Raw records
================
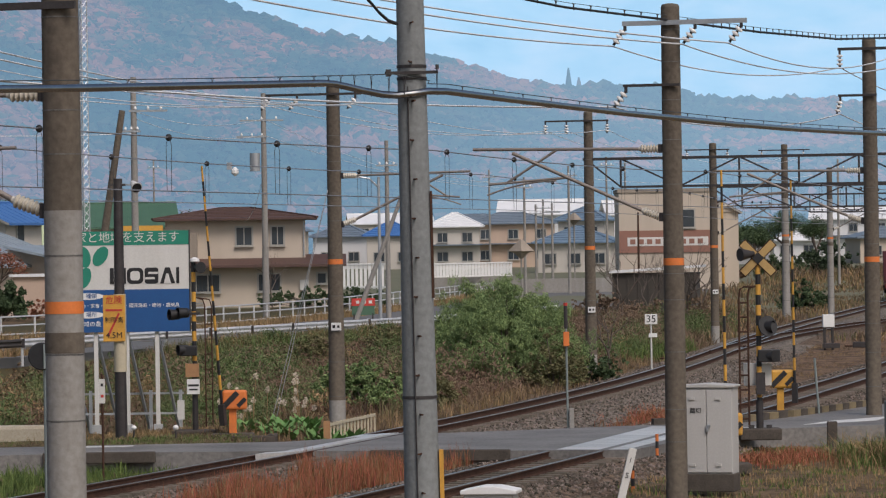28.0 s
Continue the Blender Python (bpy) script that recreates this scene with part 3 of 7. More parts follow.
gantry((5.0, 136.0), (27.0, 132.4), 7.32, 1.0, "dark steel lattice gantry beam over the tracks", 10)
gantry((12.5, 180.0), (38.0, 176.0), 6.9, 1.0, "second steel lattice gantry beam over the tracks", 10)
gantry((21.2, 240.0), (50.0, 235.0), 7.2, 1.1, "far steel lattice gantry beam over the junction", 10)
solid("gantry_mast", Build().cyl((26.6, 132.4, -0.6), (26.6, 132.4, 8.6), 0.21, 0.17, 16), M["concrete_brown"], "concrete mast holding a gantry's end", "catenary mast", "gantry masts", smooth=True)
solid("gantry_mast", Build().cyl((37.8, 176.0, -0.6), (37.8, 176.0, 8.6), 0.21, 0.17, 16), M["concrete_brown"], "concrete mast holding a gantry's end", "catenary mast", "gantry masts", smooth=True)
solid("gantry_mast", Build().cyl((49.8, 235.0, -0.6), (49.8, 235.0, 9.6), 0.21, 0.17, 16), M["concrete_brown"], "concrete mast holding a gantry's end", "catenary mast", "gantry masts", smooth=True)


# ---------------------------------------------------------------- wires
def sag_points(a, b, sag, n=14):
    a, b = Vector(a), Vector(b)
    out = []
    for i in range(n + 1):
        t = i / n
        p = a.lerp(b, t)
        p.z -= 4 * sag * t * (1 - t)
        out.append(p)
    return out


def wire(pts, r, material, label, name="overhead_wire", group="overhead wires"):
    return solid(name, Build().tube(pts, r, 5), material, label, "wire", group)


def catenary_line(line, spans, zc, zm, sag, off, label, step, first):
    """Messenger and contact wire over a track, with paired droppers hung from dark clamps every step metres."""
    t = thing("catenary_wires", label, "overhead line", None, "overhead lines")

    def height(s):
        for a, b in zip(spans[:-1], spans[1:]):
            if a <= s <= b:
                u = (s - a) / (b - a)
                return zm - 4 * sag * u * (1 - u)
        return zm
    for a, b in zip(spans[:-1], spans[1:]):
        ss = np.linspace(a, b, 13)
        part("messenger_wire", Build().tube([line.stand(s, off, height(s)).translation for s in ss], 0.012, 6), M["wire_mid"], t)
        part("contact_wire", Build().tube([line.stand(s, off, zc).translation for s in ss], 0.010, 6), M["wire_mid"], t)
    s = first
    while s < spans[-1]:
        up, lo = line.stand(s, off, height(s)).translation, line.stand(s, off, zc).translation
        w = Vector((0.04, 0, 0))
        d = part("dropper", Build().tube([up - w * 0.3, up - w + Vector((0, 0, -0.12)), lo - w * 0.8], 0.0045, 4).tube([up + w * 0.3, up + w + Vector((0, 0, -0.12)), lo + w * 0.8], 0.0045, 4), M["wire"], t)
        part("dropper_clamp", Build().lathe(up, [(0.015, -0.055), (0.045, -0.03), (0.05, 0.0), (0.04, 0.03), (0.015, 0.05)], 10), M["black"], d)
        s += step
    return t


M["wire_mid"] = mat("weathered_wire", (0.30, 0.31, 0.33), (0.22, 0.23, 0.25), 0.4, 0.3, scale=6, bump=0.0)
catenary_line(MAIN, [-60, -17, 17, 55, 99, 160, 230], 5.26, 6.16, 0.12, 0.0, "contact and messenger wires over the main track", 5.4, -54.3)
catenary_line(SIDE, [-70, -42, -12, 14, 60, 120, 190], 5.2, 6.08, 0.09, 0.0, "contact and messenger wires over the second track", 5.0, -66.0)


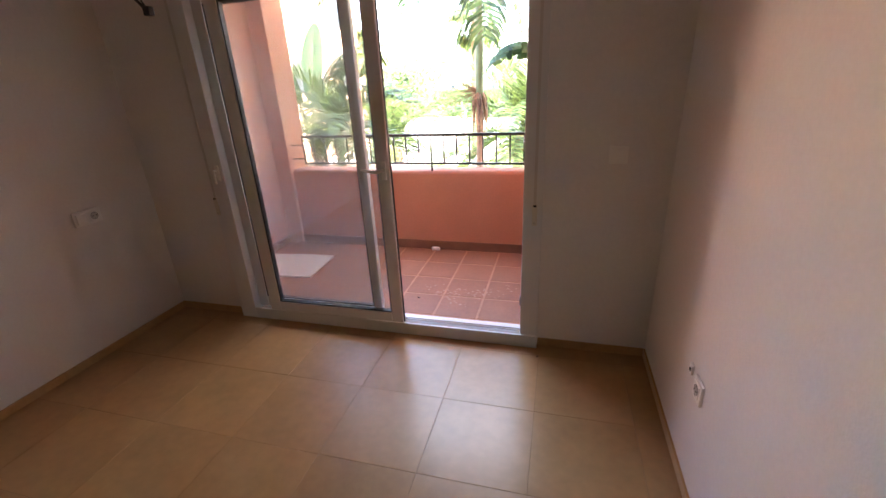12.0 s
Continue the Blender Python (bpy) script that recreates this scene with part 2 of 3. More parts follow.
================
■ Problem requirements: All of the entries need to be transcribed word for word; pictures are left out.

■ Output for this task:
28.0 s
Continue the Blender Python (bpy) script that recreates this scene with part 3 of 7. More parts follow.
gantry((5.0, 136.0), (27.0, 132.4), 7.32, 1.0, "dark steel lattice gantry beam over the tracks", 10)
gantry((12.5, 180.0), (38.0, 176.0), 6.9, 1.0, "second steel lattice gantry beam over the tracks", 10)
gantry((21.2, 240.0), (50.0, 235.0), 7.2, 1.1, "far steel lattice gantry beam over the junction", 10)
solid("gantry_mast", Build().cyl((26.6, 132.4, -0.6), (26.6, 132.4, 8.6), 0.21, 0.17, 16), M["concrete_brown"], "concrete mast holding a gantry's end", "catenary mast", "gantry masts", smooth=True)
solid("gantry_mast", Build().cyl((37.8, 176.0, -0.6), (37.8, 176.0, 8.6), 0.21, 0.17, 16), M["concrete_brown"], "concrete mast holding a gantry's end", "catenary mast", "gantry masts", smooth=True)
solid("gantry_mast", Build().cyl((49.8, 235.0, -0.6), (49.8, 235.0, 9.6), 0.21, 0.17, 16), M["concrete_brown"], "concrete mast holding a gantry's end", "catenary mast", "gantry masts", smooth=True)


# ---------------------------------------------------------------- wires
def sag_points(a, b, sag, n=14):
    a, b = Vector(a), Vector(b)
    out = []
    for i in range(n + 1):
        t = i / n
        p = a.lerp(b, t)
        p.z -= 4 * sag * t * (1 - t)
        out.append(p)
    return out


def wire(pts, r, material, label, name="overhead_wire", group="overhead wires"):
    return solid(name, Build().tube(pts, r, 5), material, label, "wire", group)


def catenary_line(line, spans, zc, zm, sag, off, label, step, first):
    """Messenger and contact wire over a track, with paired droppers hung from dark clamps every step metres."""
    t = thing("catenary_wires", label, "overhead line", None, "overhead lines")

    def height(s):
        for a, b in zip(spans[:-1], spans[1:]):
            if a <= s <= b:
                u = (s - a) / (b - a)
                return zm - 4 * sag * u * (1 - u)
        return zm
    for a, b in zip(spans[:-1], spans[1:]):
        ss = np.linspace(a, b, 13)
        part("messenger_wire", Build().tube([line.stand(s, off, height(s)).translation for s in ss], 0.012, 6), M["wire_mid"], t)
        part("contact_wire", Build().tube([line.stand(s, off, zc).translation for s in ss], 0.010, 6), M["wire_mid"], t)
    s = first
    while s < spans[-1]:
        up, lo = line.stand(s, off, height(s)).translation, line.stand(s, off, zc).translation
        w = Vector((0.04, 0, 0))
        d = part("dropper", Build().tube([up - w * 0.3, up - w + Vector((0, 0, -0.12)), lo - w * 0.8], 0.0045, 4).tube([up + w * 0.3, up + w + Vector((0, 0, -0.12)), lo + w * 0.8], 0.0045, 4), M["wire"], t)
        part("dropper_clamp", Build().lathe(up, [(0.015, -0.055), (0.045, -0.03), (0.05, 0.0), (0.04, 0.03), (0.015, 0.05)], 10), M["black"], d)
        s += step
    return t


M["wire_mid"] = mat("weathered_wire", (0.30, 0.31, 0.33), (0.22, 0.23, 0.25), 0.4, 0.3, scale=6, bump=0.0)
catenary_line(MAIN, [-60, -17, 17, 55, 99, 160, 230], 5.26, 6.16, 0.12, 0.0, "contact and messenger wires over the main track", 5.4, -54.3)
catenary_line(SIDE, [-70, -42, -12, 14, 60, 120, 190], 5.2, 6.08, 0.09, 0.0, "contact and messenger wires over the second track", 5.0, -66.0)


12.0 s
Continue the Blender Python (bpy) script that recreates this scene with part 2 of 3. More parts follow.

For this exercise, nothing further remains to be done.